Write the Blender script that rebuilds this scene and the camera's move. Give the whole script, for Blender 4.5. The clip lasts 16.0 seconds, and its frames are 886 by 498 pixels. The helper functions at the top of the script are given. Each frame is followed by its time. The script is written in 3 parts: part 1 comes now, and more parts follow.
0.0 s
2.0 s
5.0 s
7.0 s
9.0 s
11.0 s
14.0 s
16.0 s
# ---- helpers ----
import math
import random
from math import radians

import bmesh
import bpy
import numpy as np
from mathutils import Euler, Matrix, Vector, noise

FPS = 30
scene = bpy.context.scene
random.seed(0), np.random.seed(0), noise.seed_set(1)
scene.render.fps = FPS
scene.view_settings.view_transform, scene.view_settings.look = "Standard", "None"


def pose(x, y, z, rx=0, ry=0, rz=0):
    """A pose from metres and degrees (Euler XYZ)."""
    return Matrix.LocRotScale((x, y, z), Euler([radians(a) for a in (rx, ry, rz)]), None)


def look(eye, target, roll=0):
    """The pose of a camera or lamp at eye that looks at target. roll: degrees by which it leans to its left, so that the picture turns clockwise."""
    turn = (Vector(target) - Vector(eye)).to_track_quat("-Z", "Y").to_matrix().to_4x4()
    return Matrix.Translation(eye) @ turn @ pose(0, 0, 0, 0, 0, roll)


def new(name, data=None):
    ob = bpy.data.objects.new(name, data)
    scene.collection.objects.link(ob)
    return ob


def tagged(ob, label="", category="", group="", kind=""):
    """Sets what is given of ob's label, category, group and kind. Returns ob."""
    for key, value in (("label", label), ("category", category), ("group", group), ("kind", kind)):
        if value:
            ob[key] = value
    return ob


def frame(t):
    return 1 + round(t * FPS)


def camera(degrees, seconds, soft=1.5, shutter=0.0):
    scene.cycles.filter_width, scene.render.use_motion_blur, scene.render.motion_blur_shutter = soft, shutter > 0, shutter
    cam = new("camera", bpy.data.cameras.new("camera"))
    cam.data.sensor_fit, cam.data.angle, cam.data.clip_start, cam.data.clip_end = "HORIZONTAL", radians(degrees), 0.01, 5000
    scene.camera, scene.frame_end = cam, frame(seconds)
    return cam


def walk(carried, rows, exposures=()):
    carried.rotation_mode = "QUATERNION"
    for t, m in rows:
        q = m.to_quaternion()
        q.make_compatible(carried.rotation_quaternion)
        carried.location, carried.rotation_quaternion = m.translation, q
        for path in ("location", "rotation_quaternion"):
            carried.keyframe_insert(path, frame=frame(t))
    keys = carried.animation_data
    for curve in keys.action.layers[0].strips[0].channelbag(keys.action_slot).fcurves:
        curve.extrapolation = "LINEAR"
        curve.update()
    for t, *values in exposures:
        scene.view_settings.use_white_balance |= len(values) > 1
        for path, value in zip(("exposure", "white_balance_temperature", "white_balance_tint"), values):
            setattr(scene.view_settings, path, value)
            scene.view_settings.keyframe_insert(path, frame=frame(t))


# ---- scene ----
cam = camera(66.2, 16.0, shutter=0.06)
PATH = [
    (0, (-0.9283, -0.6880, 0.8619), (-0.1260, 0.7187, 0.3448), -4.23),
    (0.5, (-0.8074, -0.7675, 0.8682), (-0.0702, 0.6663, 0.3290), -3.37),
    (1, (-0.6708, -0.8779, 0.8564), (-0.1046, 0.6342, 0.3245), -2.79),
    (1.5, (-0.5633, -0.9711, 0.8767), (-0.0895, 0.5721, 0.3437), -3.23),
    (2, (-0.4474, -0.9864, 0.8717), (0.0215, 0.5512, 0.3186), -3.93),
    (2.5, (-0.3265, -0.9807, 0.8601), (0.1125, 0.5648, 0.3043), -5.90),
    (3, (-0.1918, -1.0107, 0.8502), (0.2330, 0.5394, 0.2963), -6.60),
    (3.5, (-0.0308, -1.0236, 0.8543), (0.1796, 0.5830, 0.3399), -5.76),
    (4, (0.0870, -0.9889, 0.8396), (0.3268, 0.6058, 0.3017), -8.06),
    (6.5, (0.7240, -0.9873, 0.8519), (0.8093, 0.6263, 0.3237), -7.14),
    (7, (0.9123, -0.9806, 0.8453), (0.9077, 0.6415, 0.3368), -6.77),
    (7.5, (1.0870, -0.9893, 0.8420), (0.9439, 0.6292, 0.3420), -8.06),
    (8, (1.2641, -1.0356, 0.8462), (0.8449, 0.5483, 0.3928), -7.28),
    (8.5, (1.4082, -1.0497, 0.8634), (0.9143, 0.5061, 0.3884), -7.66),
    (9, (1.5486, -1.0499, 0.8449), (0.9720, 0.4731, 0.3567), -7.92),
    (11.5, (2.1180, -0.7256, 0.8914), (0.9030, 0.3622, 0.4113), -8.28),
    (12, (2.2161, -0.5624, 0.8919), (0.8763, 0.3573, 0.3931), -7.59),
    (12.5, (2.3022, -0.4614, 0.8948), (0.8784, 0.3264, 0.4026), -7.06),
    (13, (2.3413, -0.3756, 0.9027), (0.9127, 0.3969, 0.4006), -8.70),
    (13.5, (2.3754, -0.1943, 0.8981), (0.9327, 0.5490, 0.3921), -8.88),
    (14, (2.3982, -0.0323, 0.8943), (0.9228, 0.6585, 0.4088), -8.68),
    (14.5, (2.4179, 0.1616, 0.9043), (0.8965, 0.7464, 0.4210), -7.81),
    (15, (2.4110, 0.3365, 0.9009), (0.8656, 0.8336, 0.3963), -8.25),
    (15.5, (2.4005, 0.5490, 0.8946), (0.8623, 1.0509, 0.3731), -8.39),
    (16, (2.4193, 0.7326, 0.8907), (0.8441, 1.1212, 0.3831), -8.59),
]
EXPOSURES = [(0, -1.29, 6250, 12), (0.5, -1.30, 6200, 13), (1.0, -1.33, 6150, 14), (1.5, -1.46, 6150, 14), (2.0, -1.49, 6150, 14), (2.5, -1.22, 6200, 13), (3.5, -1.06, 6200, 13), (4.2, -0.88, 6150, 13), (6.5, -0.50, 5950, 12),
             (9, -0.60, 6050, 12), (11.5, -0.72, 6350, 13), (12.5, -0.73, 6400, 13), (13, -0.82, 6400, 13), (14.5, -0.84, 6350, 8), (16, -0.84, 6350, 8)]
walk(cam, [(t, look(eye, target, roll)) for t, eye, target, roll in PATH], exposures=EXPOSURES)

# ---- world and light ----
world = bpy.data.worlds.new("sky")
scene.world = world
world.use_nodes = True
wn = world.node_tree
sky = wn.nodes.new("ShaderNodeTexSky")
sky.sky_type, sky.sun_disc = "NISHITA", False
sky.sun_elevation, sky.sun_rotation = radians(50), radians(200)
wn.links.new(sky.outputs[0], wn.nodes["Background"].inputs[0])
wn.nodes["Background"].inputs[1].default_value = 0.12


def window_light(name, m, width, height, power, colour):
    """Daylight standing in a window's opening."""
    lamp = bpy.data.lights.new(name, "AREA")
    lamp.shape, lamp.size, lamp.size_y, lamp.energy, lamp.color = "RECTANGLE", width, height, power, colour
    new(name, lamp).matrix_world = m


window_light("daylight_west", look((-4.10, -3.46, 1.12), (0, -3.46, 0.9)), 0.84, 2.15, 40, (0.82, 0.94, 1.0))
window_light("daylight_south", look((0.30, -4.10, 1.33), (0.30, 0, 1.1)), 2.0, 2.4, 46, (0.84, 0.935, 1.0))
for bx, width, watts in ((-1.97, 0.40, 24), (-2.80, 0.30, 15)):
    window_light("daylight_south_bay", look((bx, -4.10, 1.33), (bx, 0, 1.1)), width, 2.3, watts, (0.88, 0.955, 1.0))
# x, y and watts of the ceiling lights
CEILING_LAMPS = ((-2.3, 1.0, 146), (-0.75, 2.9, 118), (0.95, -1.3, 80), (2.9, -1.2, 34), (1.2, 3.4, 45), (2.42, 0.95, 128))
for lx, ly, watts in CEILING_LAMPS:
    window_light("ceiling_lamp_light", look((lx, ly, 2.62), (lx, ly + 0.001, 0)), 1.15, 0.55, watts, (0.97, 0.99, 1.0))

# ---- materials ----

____

— Exercise details —
Looking at the material above, please copy exactly every line from its first line through the line containing "return Matrix.LocRotScale((x, y, z), Euler([radians(a)", with both ends included and nothing else.

— Finished answer —
Write the Blender script that rebuilds this scene and the camera's move. Give the whole script, for Blender 4.5. The clip lasts 16.0 seconds, and its frames are 886 by 498 pixels. The helper functions at the top of the script are given. Each frame is followed by its time. The script is written in 3 parts: part 1 comes now, and more parts follow.
0.0 s
2.0 s
5.0 s
7.0 s
9.0 s
11.0 s
14.0 s
16.0 s
# ---- helpers ----
import math
import random
from math import radians

import bmesh
import bpy
import numpy as np
from mathutils import Euler, Matrix, Vector, noise

FPS = 30
scene = bpy.context.scene
random.seed(0), np.random.seed(0), noise.seed_set(1)
scene.render.fps = FPS
scene.view_settings.view_transform, scene.view_settings.look = "Standard", "None"


def pose(x, y, z, rx=0, ry=0, rz=0):
    """A pose from metres and degrees (Euler XYZ)."""
    return Matrix.LocRotScale((x, y, z), Euler([radians(a) for a in (rx, ry, rz)]), None)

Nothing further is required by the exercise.